TASK INSTRUCTIONS
Of the lines below, how many hold the string "with"? Give only the number.

DATA PROVIDED
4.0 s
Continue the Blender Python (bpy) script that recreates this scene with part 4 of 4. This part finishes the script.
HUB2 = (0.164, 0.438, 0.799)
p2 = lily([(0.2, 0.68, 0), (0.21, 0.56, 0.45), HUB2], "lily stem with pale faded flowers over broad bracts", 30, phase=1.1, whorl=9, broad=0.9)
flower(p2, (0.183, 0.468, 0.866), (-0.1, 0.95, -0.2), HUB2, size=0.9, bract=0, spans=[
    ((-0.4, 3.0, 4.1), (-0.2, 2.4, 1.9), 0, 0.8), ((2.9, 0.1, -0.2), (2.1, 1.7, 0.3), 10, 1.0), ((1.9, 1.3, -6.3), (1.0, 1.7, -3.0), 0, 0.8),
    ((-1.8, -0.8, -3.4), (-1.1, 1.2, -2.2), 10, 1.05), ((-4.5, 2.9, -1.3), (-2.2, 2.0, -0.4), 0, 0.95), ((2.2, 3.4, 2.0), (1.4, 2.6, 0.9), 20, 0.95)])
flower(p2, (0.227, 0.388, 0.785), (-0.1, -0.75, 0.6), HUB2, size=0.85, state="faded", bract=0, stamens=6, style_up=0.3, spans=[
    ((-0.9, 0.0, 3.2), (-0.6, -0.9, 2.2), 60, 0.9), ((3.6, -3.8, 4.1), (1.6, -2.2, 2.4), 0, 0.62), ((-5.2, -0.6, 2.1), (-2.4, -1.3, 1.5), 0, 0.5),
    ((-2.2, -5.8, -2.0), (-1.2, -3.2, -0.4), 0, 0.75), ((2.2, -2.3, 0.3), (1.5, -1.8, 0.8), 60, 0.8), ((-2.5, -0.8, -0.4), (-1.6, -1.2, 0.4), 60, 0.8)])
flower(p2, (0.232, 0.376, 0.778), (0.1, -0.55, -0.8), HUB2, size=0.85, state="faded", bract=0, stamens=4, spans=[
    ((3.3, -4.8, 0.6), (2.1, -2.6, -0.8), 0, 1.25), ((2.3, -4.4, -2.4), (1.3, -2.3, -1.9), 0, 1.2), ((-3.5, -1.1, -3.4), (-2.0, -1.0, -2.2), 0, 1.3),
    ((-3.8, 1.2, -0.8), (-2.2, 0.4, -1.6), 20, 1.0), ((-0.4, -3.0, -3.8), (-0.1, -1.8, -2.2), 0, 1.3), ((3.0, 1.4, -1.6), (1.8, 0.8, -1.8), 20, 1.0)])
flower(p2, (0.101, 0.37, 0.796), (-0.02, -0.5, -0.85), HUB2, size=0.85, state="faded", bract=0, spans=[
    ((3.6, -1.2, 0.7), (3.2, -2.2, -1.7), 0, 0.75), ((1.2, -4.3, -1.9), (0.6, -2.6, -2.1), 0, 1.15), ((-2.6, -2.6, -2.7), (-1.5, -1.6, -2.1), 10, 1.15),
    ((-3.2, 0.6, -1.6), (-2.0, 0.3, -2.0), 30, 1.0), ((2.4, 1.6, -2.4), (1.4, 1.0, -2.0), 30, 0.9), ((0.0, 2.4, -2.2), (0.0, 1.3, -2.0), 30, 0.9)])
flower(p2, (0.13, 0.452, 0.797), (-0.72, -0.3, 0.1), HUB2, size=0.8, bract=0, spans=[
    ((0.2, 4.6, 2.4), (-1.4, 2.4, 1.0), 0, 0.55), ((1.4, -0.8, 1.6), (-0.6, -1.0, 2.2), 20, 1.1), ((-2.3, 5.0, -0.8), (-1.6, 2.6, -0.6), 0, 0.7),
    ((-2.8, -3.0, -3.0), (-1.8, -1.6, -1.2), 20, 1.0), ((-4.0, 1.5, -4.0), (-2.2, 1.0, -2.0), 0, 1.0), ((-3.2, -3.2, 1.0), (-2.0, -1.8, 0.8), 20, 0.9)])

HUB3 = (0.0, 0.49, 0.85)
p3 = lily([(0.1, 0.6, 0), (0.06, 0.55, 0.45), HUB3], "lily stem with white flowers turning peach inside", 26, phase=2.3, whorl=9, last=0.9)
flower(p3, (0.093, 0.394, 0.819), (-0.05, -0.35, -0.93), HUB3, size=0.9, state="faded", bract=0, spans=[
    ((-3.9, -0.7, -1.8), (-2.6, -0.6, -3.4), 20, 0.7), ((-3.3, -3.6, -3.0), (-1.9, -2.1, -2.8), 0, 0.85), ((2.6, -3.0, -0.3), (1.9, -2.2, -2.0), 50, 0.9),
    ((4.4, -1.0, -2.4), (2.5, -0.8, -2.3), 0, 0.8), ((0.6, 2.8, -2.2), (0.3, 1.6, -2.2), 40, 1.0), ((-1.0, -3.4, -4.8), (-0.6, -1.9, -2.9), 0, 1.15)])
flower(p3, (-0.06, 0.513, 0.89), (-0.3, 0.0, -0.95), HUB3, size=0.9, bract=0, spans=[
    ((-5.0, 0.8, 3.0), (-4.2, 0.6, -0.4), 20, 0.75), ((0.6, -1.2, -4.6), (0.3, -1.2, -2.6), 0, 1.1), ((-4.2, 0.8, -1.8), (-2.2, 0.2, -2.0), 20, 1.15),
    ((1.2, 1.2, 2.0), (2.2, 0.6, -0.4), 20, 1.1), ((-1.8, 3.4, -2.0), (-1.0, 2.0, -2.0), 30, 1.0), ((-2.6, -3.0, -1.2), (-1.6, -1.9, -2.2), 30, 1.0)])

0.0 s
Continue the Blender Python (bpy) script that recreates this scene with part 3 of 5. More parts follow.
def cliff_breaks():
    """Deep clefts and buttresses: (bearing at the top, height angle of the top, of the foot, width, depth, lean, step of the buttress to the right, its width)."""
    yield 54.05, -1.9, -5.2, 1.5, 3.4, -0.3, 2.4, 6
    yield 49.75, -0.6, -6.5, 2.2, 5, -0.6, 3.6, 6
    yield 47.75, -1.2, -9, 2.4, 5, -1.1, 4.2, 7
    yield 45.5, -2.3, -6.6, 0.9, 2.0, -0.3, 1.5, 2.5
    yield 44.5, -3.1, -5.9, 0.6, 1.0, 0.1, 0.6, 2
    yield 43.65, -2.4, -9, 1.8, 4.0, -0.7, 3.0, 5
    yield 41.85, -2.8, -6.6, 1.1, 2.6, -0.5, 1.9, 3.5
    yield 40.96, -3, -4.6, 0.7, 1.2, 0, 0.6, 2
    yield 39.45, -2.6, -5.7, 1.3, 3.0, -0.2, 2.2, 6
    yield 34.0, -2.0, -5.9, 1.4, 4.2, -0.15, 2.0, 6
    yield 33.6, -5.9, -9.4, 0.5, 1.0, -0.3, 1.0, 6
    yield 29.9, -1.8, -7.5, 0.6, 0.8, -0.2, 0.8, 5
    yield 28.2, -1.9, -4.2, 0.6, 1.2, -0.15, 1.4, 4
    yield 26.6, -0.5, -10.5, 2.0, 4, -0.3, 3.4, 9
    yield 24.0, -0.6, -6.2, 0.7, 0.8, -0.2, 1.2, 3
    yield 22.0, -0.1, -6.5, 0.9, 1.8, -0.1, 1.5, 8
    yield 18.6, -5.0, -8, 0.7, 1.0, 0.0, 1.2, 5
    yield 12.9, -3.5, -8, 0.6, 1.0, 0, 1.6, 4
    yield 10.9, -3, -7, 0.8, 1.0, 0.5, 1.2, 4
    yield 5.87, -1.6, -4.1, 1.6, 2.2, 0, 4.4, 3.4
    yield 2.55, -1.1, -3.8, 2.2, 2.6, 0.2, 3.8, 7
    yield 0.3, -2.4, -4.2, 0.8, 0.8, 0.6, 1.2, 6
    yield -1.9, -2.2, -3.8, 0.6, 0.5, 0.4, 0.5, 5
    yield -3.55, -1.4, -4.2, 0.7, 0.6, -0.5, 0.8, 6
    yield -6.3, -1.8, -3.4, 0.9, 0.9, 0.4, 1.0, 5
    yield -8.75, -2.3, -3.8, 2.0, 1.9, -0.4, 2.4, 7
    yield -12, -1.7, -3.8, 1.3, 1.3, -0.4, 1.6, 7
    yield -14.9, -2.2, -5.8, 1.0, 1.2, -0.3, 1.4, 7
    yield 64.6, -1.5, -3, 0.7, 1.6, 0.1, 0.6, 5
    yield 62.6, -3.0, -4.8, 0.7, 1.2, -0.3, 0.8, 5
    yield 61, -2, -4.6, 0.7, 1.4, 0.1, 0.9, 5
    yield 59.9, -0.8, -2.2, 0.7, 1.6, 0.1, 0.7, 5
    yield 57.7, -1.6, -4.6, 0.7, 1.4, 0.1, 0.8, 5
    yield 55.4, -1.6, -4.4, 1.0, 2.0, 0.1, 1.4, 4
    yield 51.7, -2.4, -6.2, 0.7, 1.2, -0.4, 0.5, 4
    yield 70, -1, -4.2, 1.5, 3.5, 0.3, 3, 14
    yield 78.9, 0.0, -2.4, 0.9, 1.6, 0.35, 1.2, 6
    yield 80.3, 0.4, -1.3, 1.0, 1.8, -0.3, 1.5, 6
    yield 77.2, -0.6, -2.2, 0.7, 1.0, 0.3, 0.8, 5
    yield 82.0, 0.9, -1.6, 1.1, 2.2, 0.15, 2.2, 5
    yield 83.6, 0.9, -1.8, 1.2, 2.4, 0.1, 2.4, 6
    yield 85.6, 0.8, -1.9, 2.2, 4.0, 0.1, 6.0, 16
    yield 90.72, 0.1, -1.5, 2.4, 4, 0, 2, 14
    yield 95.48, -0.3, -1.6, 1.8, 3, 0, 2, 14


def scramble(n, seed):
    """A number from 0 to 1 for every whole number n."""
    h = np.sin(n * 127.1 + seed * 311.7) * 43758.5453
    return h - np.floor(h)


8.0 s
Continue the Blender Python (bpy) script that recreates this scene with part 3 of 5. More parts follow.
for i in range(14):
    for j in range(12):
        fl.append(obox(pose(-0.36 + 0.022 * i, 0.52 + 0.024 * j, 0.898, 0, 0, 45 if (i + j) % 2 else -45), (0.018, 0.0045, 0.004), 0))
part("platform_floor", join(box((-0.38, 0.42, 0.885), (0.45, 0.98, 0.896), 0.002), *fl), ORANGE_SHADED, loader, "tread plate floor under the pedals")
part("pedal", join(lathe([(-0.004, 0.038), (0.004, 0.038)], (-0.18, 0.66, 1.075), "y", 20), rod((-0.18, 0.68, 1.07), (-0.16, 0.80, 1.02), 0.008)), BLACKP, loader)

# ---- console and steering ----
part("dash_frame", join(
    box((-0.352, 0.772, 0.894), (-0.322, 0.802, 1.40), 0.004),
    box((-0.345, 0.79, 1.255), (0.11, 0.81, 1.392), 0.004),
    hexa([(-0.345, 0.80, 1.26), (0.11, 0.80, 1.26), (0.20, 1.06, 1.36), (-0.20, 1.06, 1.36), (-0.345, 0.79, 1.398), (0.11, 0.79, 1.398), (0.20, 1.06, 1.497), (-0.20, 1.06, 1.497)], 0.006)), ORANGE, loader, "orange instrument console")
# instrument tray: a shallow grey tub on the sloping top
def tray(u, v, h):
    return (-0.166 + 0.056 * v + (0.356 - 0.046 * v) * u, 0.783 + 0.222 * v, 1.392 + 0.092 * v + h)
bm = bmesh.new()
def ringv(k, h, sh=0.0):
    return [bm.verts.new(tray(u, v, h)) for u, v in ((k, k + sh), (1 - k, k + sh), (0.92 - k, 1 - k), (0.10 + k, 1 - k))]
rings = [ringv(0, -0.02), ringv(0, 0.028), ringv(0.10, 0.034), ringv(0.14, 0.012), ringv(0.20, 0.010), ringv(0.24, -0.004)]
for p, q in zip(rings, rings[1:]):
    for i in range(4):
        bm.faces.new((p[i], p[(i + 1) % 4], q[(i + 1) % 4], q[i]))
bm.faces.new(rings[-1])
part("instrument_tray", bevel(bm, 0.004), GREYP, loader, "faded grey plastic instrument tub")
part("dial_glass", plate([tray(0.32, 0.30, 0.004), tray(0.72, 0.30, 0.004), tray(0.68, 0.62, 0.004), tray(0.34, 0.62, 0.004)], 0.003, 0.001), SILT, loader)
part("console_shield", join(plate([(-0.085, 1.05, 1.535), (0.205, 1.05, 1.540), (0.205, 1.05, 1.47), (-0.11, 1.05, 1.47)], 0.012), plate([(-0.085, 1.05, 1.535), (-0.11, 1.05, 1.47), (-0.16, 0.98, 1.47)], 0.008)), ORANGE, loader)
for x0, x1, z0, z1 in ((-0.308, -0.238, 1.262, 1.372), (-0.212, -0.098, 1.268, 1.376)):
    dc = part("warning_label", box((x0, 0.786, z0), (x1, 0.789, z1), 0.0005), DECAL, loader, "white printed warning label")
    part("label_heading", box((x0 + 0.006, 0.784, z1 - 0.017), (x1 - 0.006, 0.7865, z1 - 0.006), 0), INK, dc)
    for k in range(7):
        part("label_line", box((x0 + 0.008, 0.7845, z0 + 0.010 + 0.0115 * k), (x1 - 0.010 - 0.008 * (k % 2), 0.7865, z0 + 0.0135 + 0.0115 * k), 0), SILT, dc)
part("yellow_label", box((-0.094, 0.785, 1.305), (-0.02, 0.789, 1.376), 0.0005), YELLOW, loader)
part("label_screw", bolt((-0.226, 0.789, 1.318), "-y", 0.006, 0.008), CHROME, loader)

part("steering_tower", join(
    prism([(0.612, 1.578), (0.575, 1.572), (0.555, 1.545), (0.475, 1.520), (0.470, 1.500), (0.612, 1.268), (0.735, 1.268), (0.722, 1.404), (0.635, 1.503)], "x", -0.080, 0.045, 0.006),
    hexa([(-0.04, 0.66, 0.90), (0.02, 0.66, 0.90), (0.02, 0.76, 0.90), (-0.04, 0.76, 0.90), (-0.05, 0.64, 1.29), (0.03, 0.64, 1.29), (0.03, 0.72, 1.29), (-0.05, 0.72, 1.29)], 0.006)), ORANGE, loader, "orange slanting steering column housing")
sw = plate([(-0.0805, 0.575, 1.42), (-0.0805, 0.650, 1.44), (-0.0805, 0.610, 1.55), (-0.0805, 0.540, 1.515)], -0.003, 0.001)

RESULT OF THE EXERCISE
5